A summary of the report's findings appears below.


Riders want timely and useful information while traveling the subways. With that in mind, the Straphangers Campaign recruited 77 volunteers to rate the quality of subway car announcements. Our volunteers made more than 5,300 observations of opportunities to make car announcements on 17 subway lines between November 10, 1997 and February 16, 1998. Surveyors noted whether required announcements were made to explain delays and re-routings, as well as basic announcements of the names of upcoming stations and transfer information.

This report is a follow-up to a survey we conducted in fall 1996, which found a "disappointing"level of performance. In the wake of that survey, transit officials set up a task force "to focus on train announcements, especially those that are made when there is a service change or delay." This follow-up survey--titled "Say What?"--found:

  1. The subway system continues to do a poor job of announcing delays and changes in service. We found that in two out of every three delays and re-routings (67%) experienced by our surveyors, there was either no announcement or one that was useless, garbled or inaudible. There's been no improvement since our fall 1996 survey. Then we also found 67% of the time either no announcement or one that was useless, garbled or inaudible.

  2. The good news is that clear, audible announcements of a delay or re-routing were made two-thirds of the time. The bad news: fully half of these were not useful. All too often, our raters heard useless announcements such as "We have a red signal"rather than a reason for the delay. Or they were told: "We're going out of service"without any explanation why. Again there was no improvement: In our fall 1996 survey, we also found that just over half of the clear and audible announcements were useful. (Transit officials disagree with our rating of certain kinds of announcements as "not useful." For example, we rate "This train being held by supervision"as not useful. We believe riders should get the reason the train isn't moving. Transit officials, however, consider this announcement as acceptable.)

  3. Our raters did not receive required announcements of station names and transfer points for nearly half--46%--of their trips. Either no announcement was made (29%) or announcements were garbled or inaudible (17%.) (Because of a change in methodology on this systemwide measure, it isn't possible to compare this finding with our fall 1996 survey.)

  4. We found poorer performance on basic announcements on station names and transfer points than did an official survey by New York City Transit. Officials conduct a respected quarterly "Passenger Environment Survey (PES), using a somewhat different standard in rating announcements. For the last three months of 1997, the PES found that basic announcements were made correctly and understandably 75% of the time; we found only 54% of the basic announcements to be audible and understandable. (In our fall 1996 survey, our findings were closer to those in the PES.)

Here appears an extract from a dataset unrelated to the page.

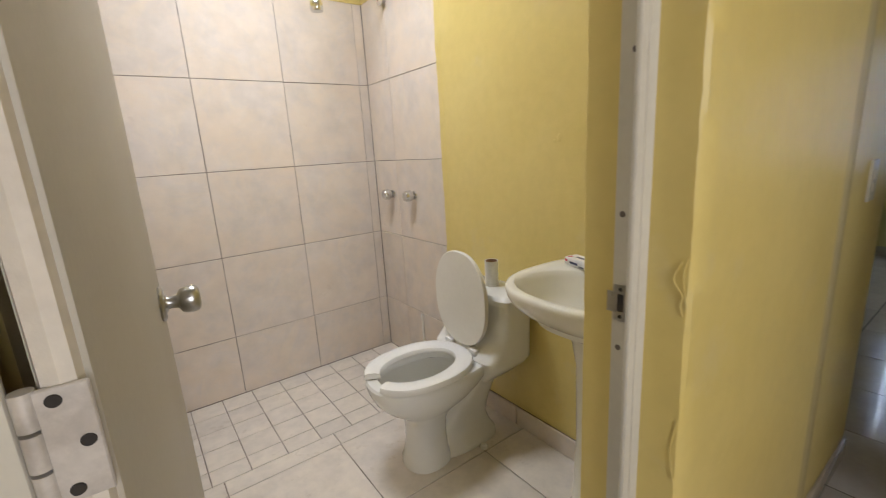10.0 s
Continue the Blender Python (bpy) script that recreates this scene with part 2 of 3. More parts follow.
def tube(bm, points, r, n=12, steps=8):
    """A round tube along a smooth line through the points."""
    pts = [Vector(p) for p in points]
    line = []
    for i in range(len(pts) - 1):
        p0, p1, p2, p3 = pts[max(i - 1, 0)], pts[i], pts[i + 1], pts[min(i + 2, len(pts) - 1)]
        for k in range(steps):
            t = k / steps
            line.append(0.5 * (2 * p1 + (p2 - p0) * t + (2 * p0 - 5 * p1 + 4 * p2 - p3) * t * t + (3 * p1 - p0 - 3 * p2 + p3) * t ** 3))
    line.append(pts[-1])
    rings, side = [], None
    for i, p in enumerate(line):
        d = (line[min(i + 1, len(line) - 1)] - line[max(i - 1, 0)]).normalized()
        if side is None:
            side = d.orthogonal().normalized()
        side = (side - d * side.dot(d)).normalized()
        up = d.cross(side)
        rings.append([bm.verts.new(p + r * (math.cos(2 * math.pi * k / n) * side + math.sin(2 * math.pi * k / n) * up)) for k in range(n)])
    join(bm, rings)
    for ring in (rings[0], rings[-1]):
        bm.faces.new(ring)
    return bm


def oval(cx, cy, z, front, back, half, n=40, p=2.3):
    """Points of a rounded ring; front and back are its reaches along x."""
    pts = []
    for i in range(n):
        a = 2 * math.pi * i / n
        c, s = math.cos(a), math.sin(a)
        rx = front if c >= 0 else back
        pts.append(Vector((cx + rx * math.copysign(abs(c) ** (2 / p), c), cy + half * math.copysign(abs(s) ** (2 / p), s), z)))
    return pts


def loft(bm, rings, cap_start=True, cap_end=True, m=Matrix()):
    vr = [[bm.verts.new(m @ p) for p in ring] for ring in rings]
    join(bm, vr)
    if cap_start:
        bm.faces.new(list(reversed(vr[0])))
    if cap_end:
        bm.faces.new(vr[-1])
    return bm


def structure(name, bm, mat, label, category=""):
    ob = part(name, bm, mat)
    return tagged(ob, label, category or name.split("_")[0], kind="structure")


def slabs(mat_name, label, mat, boxes, category="wall", bevel=0.0):
    bm = bmesh.new()
    for b in boxes:
        box(bm, *b, bevel=bevel)
    return structure(mat_name, bm, mat, label, category)


# ---- structure ----
def plaster_strip(wall, x, side, y_end):
    """A raised, uneven line of plaster and paint where the wall meets the tile edge."""
    bm = bmesh.new()
    rows = []
    for k in range(100):
        z = k * 0.02
        w = 0.004 * noise.noise(Vector((z * 4, side, 1))) + 0.003 * noise.noise(Vector((z * 21, side, 4)))
        h = 0.0035 + 0.0025 * noise.noise(Vector((z * 15, side, 8)))
        rows.append([bm.verts.new((x + side * a, y, z)) for a, y in ((-0.001, y_end + 0.004 + w), (h, y_end + 0.001 + w), (h * 1.1, y_end - 0.012 + w), (h * 0.5, y_end - 0.024), (-0.001, y_end - 0.036))])
    for a, b in zip(rows, rows[1:]):
        for i in range(4):
            bm.faces.new((a[i], a[i + 1], b[i + 1], b[i]))
    part("plaster_ridge", bm, YELLOW, wall)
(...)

  5. The #2 line performed worst in making basic announcements on stations and transfers, while the B train performed best--with the #2 performing half as well as the B. Our raters received no basic announcements or a garbled or inaudible announcement 67% of the time on the #2 line compared to 33% of the time on the B.

  6. Performance in making basic announcements deteriorated on 10 subway lines since our survey a year ago. These were the #2, #3, #5, #7, A, D, F, L, G, and N. Only one improved significantly--the #6, which was the worst in our last survey. Performance on five lines did not change significantly--the #1/9, #4, C, E and R. (One line--the B--was not included in the fall 1996 survey, but is here.)